----- Source excerpt -----
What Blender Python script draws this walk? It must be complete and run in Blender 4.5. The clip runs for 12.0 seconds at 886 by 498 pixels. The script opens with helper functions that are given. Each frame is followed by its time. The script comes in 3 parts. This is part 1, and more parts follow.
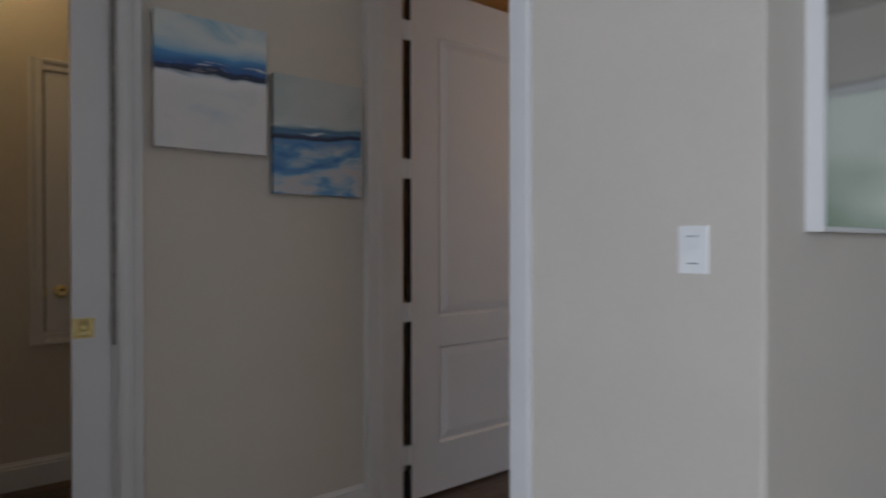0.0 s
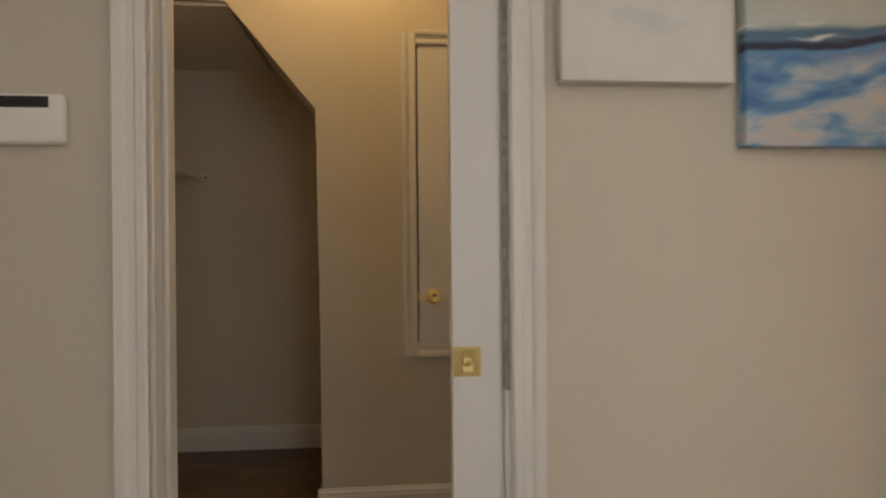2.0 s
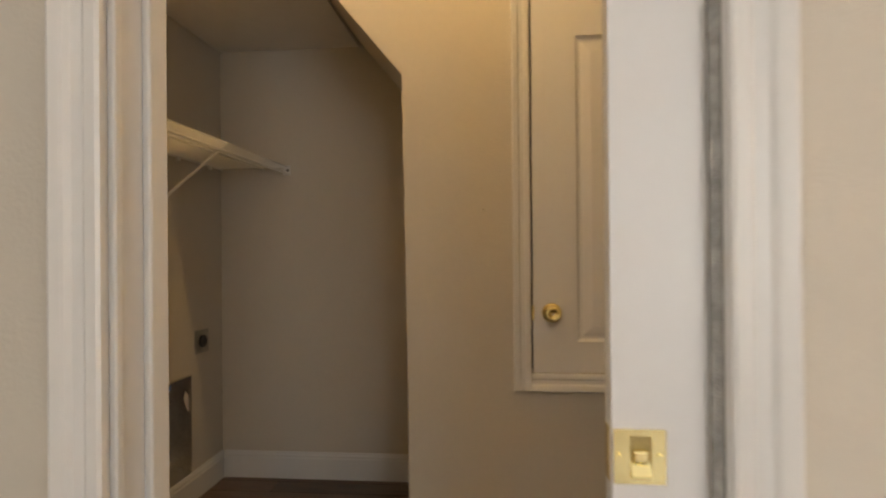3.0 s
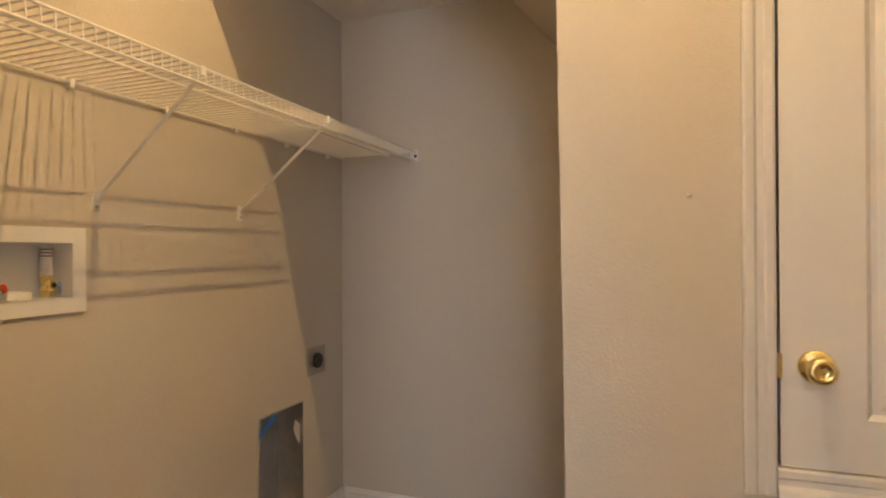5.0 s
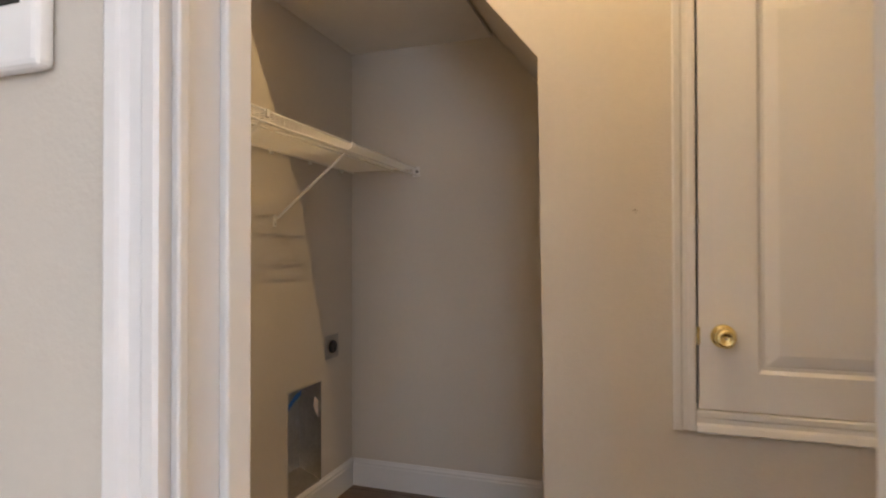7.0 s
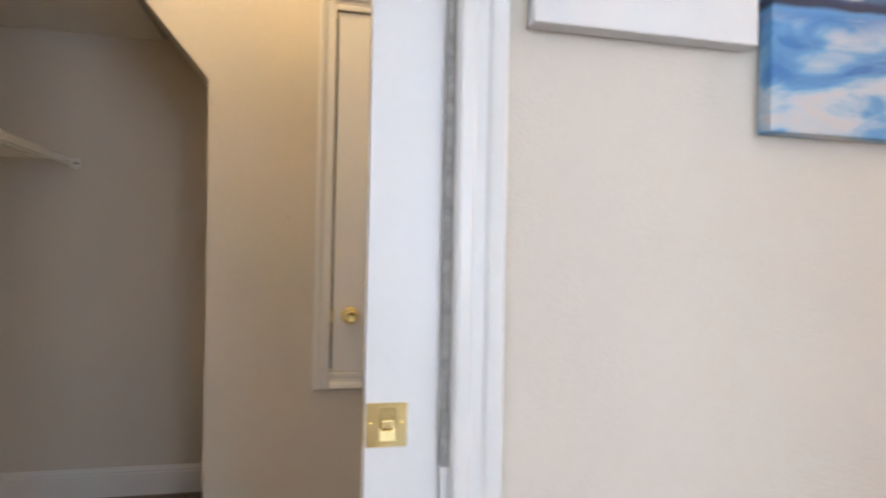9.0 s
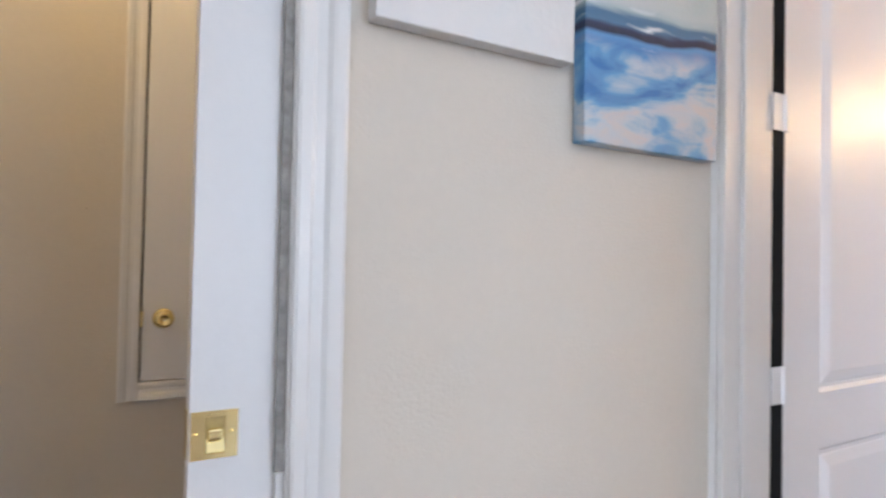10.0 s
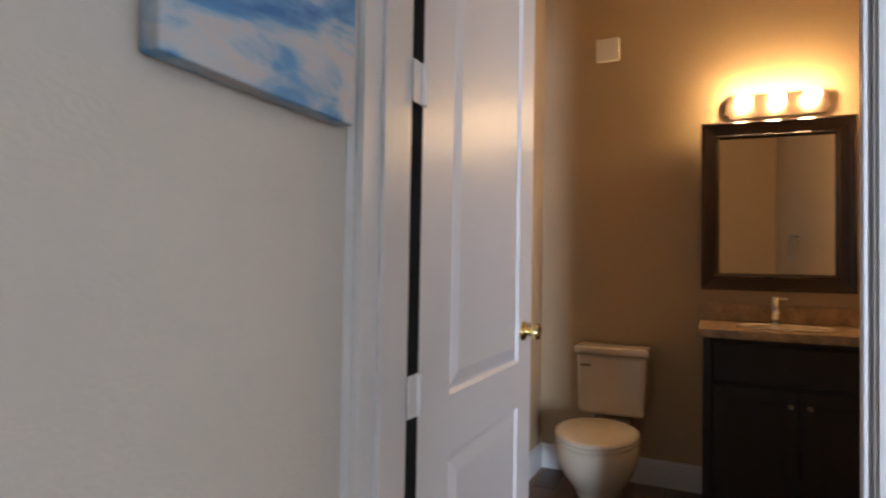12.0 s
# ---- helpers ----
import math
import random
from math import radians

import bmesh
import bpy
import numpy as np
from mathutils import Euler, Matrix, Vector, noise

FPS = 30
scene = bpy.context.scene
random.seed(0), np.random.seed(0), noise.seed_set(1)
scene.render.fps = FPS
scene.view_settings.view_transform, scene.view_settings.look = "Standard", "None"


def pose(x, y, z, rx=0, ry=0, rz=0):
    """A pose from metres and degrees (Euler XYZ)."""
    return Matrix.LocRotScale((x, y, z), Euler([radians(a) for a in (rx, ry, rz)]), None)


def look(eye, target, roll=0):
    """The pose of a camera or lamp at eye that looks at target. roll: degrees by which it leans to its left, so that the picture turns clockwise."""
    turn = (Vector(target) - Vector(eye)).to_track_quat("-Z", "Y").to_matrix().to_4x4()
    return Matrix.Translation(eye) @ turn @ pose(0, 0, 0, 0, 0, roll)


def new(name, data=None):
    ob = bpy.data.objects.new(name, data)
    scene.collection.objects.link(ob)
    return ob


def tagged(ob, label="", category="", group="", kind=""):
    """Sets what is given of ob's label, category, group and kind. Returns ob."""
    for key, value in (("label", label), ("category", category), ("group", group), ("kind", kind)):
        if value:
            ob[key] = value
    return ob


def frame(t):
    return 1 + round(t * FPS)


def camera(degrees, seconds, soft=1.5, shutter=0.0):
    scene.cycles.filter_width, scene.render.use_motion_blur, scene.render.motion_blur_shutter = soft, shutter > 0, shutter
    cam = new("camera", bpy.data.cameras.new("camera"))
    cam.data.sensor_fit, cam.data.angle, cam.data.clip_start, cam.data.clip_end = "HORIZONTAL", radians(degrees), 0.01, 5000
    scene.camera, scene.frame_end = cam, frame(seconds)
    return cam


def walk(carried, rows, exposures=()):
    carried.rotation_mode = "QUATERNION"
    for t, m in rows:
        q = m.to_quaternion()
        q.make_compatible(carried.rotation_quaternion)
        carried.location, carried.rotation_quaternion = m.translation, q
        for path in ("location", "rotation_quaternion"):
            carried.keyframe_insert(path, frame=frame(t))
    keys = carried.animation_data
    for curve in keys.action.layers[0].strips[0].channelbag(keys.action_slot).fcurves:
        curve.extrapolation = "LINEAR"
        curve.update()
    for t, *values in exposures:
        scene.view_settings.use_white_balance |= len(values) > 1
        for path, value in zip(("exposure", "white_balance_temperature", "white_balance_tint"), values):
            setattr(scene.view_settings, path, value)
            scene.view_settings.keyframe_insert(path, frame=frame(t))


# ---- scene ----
-----
» **Work to do**
Your task is to reproduce all of the material exactly. The pictures stay out.

» **Answer to this problem**
What Blender Python script draws this walk? It must be complete and run in Blender 4.5. The clip runs for 12.0 seconds at 886 by 498 pixels. The script opens with helper functions that are given. Each frame is followed by its time. The script comes in 3 parts. This is part 1, and more parts follow.
0.0 s
2.0 s
3.0 s
5.0 s
7.0 s
9.0 s
10.0 s
12.0 s
# ---- helpers ----
import math
import random
from math import radians

import bmesh
import bpy
import numpy as np
from mathutils import Euler, Matrix, Vector, noise

FPS = 30
scene = bpy.context.scene
random.seed(0), np.random.seed(0), noise.seed_set(1)
scene.render.fps = FPS
scene.view_settings.view_transform, scene.view_settings.look = "Standard", "None"


def pose(x, y, z, rx=0, ry=0, rz=0):
    """A pose from metres and degrees (Euler XYZ)."""
    return Matrix.LocRotScale((x, y, z), Euler([radians(a) for a in (rx, ry, rz)]), None)


def look(eye, target, roll=0):
    """The pose of a camera or lamp at eye that looks at target. roll: degrees by which it leans to its left, so that the picture turns clockwise."""
    turn = (Vector(target) - Vector(eye)).to_track_quat("-Z", "Y").to_matrix().to_4x4()
    return Matrix.Translation(eye) @ turn @ pose(0, 0, 0, 0, 0, roll)


def new(name, data=None):
    ob = bpy.data.objects.new(name, data)
    scene.collection.objects.link(ob)
    return ob


def tagged(ob, label="", category="", group="", kind=""):
    """Sets what is given of ob's label, category, group and kind. Returns ob."""
    for key, value in (("label", label), ("category", category), ("group", group), ("kind", kind)):
        if value:
            ob[key] = value
    return ob


def frame(t):
    return 1 + round(t * FPS)


def camera(degrees, seconds, soft=1.5, shutter=0.0):
    scene.cycles.filter_width, scene.render.use_motion_blur, scene.render.motion_blur_shutter = soft, shutter > 0, shutter
    cam = new("camera", bpy.data.cameras.new("camera"))
    cam.data.sensor_fit, cam.data.angle, cam.data.clip_start, cam.data.clip_end = "HORIZONTAL", radians(degrees), 0.01, 5000
    scene.camera, scene.frame_end = cam, frame(seconds)
    return cam


def walk(carried, rows, exposures=()):
    carried.rotation_mode = "QUATERNION"
    for t, m in rows:
        q = m.to_quaternion()
        q.make_compatible(carried.rotation_quaternion)
        carried.location, carried.rotation_quaternion = m.translation, q
        for path in ("location", "rotation_quaternion"):
            carried.keyframe_insert(path, frame=frame(t))
    keys = carried.animation_data
    for curve in keys.action.layers[0].strips[0].channelbag(keys.action_slot).fcurves:
        curve.extrapolation = "LINEAR"
        curve.update()
    for t, *values in exposures:
        scene.view_settings.use_white_balance |= len(values) > 1
        for path, value in zip(("exposure", "white_balance_temperature", "white_balance_tint"), values):
            setattr(scene.view_settings, path, value)
            scene.view_settings.keyframe_insert(path, frame=frame(t))


# ---- scene ----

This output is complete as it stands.